Vote in East Timor delayed again



Vote in East Timor delayed again

By Jon Land

On July 28, a spokesperson for United Nations secretary-general Kofi Annan announced that the referendum on independence for East Timor will be delayed yet again. August 30 has been scheduled as the new date for the ballot, pushed back from the weekend of August 21-22.

Annan's decision to delay the vote was made shortly after the passing of the half-way point in the 20-day registration period. While there has been a better than expected turnout for registration — nearly 234,000 East Timorese had registered to vote by July 27 — pro-integration gangs remain active and threatening across East Timor. A report by Annan to the UN Security Council stated that the security situation is still inadequate and that "new measures to control the armed groups are essential".

Human rights and solidarity groups have called for the Consultative Group on Indonesia (CGI) to suspend financial aid to Indonesia while military instigated violence continues in East Timor and other parts of Indonesia. The CGI, which is made up of 30 donor countries (including the US, Australia, Japan, South Korea, Canada, Germany, France, Spain and Italy) and chaired by the World Bank, downplayed the concerns and has agreed to provide $5.9 billion in loans to Indonesia following a meeting held in Paris on July 27 and 28.

Spokesperson for the United States-based East Timor Action Network John M. Miller said, "Indonesia should not receive any outside money [for] so long as its military continues to squander millions of dollars in attempts to undermine the UN ballot and a democratic decision by the East Timorese people". Social Safety net funds previously allocated by the World Bank to Indonesia have been channelled to support the pro-integration campaign and to groups directly and indirectly linked to the pro-integration gangs.

Many East Timorese in isolated villages and refugee camps remain too fearful to travel the long distances to the nearest registration centre. Pro-integration gangs are maintaining roadblocks and "command posts" in many sub-districts.

The aid organisation Caritas estimates that around 3000 people have been forced from their homes in districts in the western part of East Timor in the last fortnight, increasing the total number of refugees to at least 65,000.

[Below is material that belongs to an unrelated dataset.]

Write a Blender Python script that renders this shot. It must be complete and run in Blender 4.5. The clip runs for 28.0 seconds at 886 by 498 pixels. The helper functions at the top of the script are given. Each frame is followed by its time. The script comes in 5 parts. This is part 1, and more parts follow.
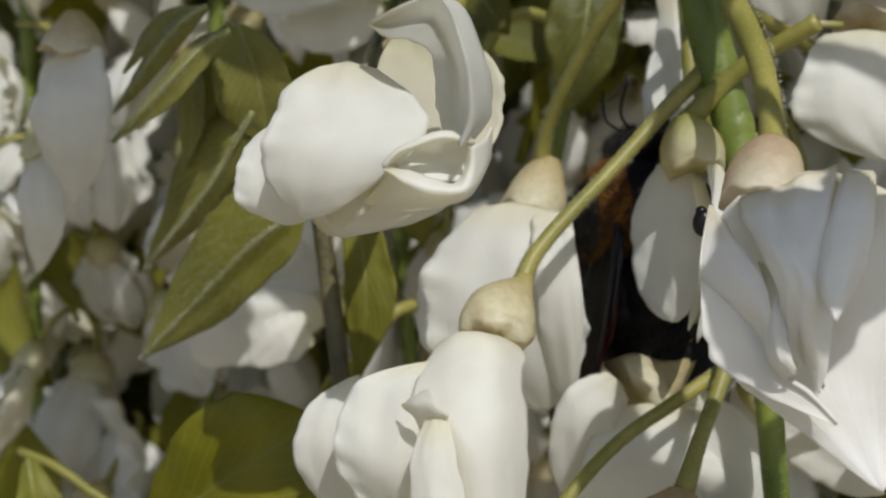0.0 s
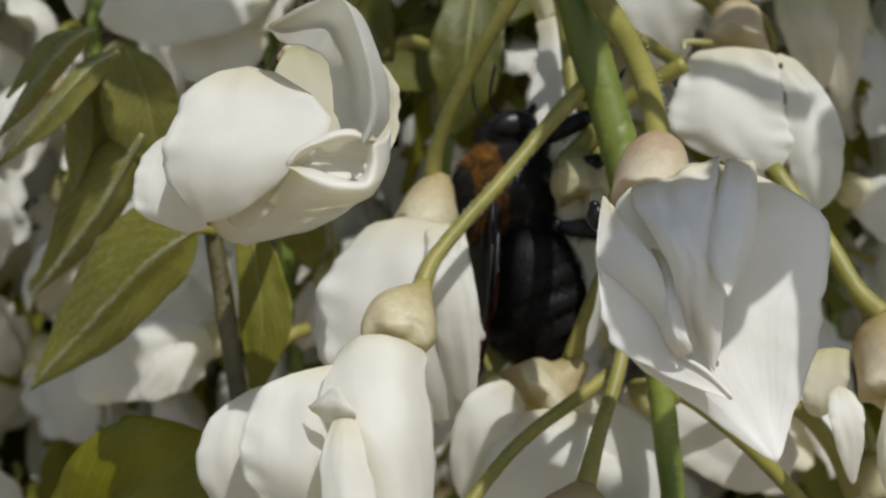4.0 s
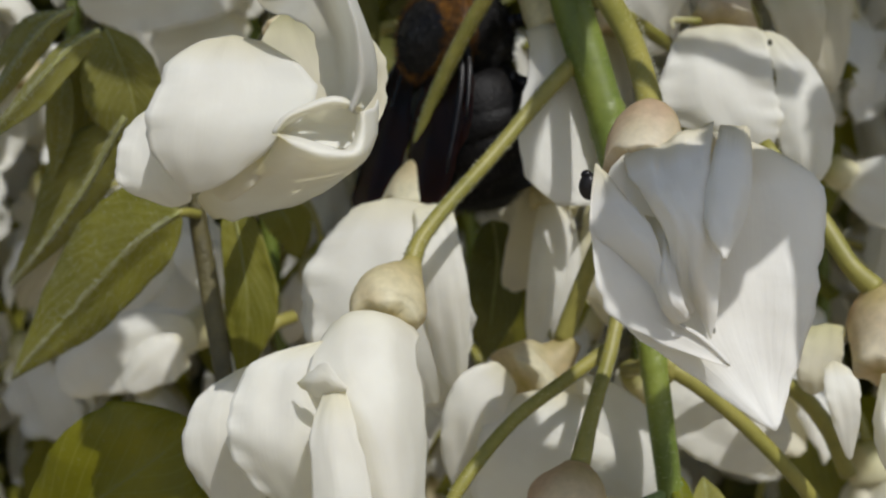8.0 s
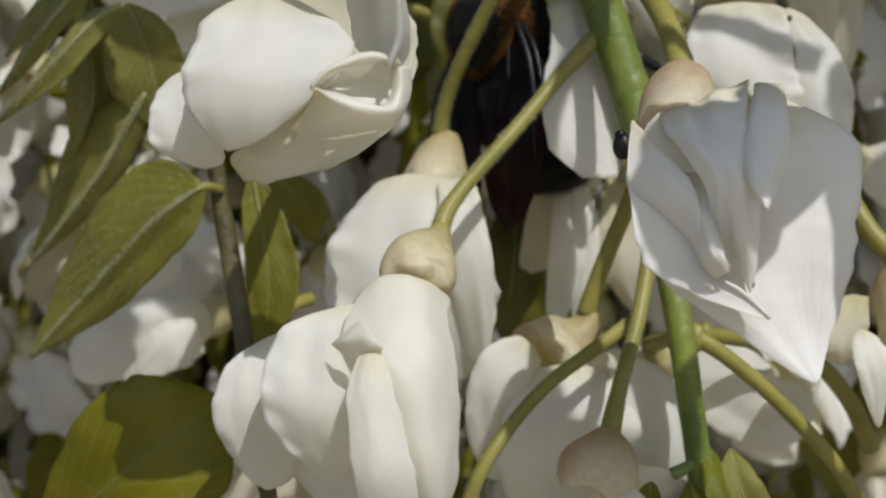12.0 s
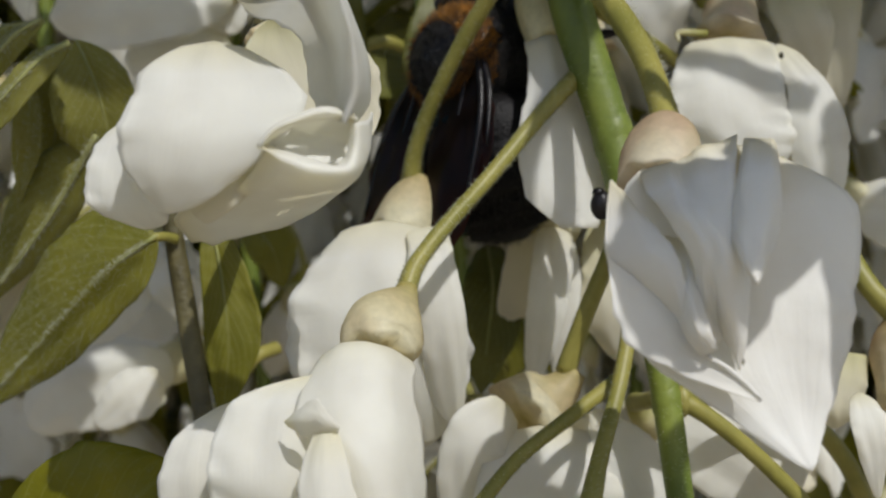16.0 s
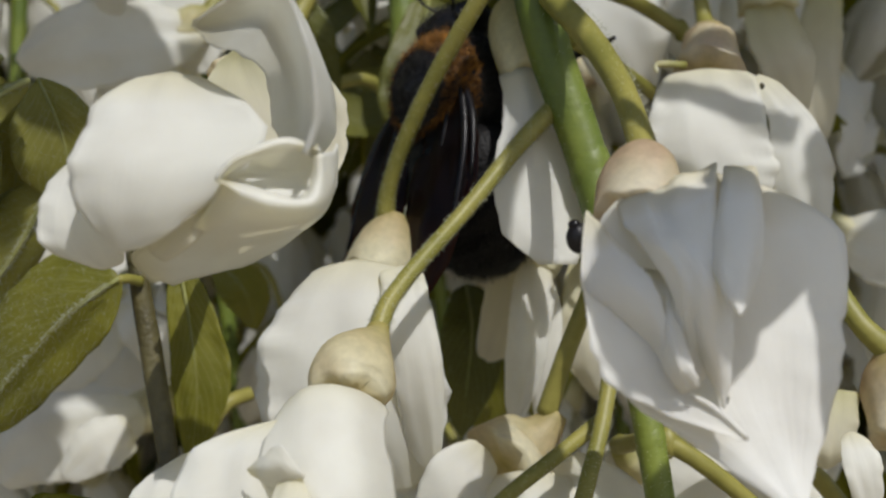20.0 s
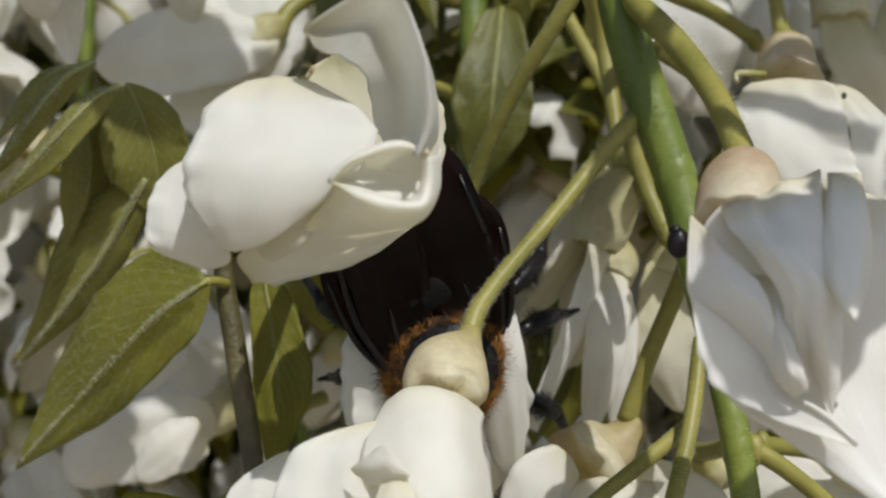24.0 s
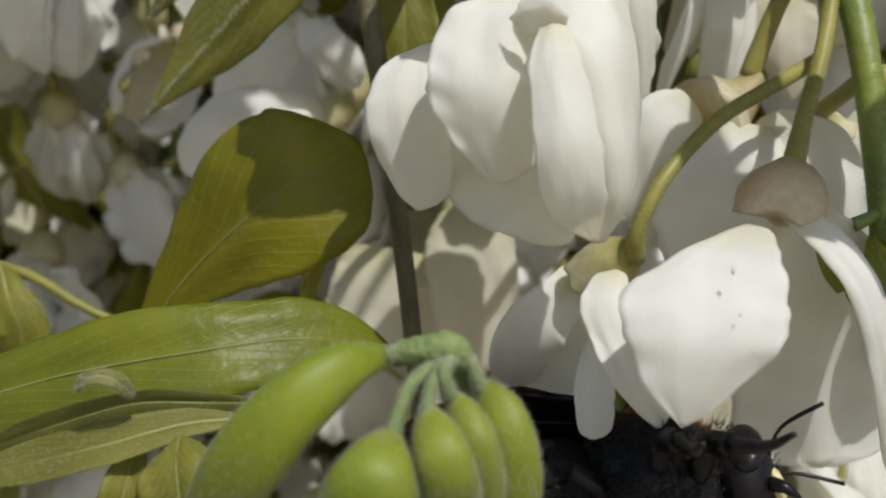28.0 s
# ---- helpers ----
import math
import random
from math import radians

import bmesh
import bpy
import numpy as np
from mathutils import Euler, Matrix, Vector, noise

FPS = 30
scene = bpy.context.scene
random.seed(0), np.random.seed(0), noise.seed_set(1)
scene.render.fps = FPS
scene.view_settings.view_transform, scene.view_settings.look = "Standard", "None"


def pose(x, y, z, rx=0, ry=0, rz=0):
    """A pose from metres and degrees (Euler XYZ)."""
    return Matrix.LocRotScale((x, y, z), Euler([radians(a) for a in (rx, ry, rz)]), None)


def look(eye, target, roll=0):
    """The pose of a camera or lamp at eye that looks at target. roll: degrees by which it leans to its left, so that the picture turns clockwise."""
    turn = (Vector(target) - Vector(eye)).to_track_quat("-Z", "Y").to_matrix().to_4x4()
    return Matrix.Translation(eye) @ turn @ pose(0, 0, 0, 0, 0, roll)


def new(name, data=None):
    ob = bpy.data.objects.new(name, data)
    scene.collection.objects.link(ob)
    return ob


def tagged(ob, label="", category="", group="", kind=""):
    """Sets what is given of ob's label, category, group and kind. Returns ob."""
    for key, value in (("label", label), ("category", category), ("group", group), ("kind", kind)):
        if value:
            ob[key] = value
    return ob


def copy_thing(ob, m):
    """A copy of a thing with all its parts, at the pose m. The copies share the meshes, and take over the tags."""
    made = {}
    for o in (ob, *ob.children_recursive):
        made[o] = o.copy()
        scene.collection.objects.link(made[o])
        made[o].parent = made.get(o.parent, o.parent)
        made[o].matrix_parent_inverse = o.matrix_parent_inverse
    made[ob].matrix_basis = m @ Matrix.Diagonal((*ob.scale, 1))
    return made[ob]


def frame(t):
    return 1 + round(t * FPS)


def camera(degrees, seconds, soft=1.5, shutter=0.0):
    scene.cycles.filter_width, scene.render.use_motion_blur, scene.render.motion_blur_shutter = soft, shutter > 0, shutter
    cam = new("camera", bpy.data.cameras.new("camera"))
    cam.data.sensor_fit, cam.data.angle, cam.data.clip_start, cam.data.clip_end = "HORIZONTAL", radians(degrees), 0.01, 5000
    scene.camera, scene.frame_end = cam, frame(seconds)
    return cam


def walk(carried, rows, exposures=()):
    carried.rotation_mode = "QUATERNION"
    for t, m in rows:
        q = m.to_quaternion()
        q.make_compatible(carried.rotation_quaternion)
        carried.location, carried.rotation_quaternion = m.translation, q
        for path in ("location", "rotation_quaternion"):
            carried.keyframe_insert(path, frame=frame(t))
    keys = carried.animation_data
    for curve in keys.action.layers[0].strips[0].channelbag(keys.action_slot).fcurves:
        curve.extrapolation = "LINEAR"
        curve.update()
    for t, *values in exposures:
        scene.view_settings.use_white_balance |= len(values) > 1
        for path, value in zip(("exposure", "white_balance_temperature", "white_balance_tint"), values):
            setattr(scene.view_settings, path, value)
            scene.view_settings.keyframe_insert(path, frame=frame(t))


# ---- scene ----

More Indonesian riot police started to arrive in East Timor from July 26. Indonesia's police spokesperson in Dili, Captain Widodo, stated that the fresh contingent of 1300 brimob (mobile) police would "help bring more intensive security".

Indonesian foreign affairs minister Ali Alatas reacted angrily in response to the decision by the UN to delay the vote. Indonesian government officials and prominent pro-integration leaders continue to criticise the United Nations Assistance Mission in East Timor (UNAMET) for being biased and supporting independence.

Independent observers, East Timorese non-government organisations and UNAMET officials have constantly expressed concerns about the ongoing collaboration between the pro-integration gangs and the Indonesian military. The Carter Centre Weekly Report On East Timor released on July 27 stated that the "Centre is particularly concerned about persistent reports of Indonesian military involvement in the activities of pro-integration militia groups".

The main daily newspaper, Suara Timor Timur (which was ransacked by pro-integration gang members in April), has been flooded with letters from people in the districts of Baucau and Manatuto complaining about the large number of military personnel still present in these areas.

In contrast to the behaviour of the pro-integration gangs, Falintil, the armed wing of the independence struggle, has largely upheld a unilateral cease-fire it declared at the end of last year.

Representatives from the Commission on Peace and Stability, along with UNAMET representative Brigadier-General Rezaqul Haider, met with Falintil commander Taur Matan Ruak and other Falintil commandantes on July 26. Falintil has agreed to confine its troops to certain areas. "Falintil has ... asked the UNAMET to witness and verify that and I think that is an important step forward", UNAMET head Ian Martin told reporters after the meeting.

There has been no such pledge made by the leaders of the pro-integration gangs, who refuse to disarm or disband. Australian Foreign Affairs minister Alexander Downer during his "historical" visit to East Timor on July 30-31 met and shook hands with these leaders of the pro-integration organisations - thugs whom are responsible for hundreds of deaths in past months and who have threatened more killings if there is a vote in favour of independence.

Downer, who before leaving for Indonesia and East Timor last week had said that those "responsible for violence and killings in East Timor must be brought to account", failed to make any such public comment during his visit. Nor did he make any statement on the serious social crisis in Aceh caused by the repressive role of the Indonesian military and police.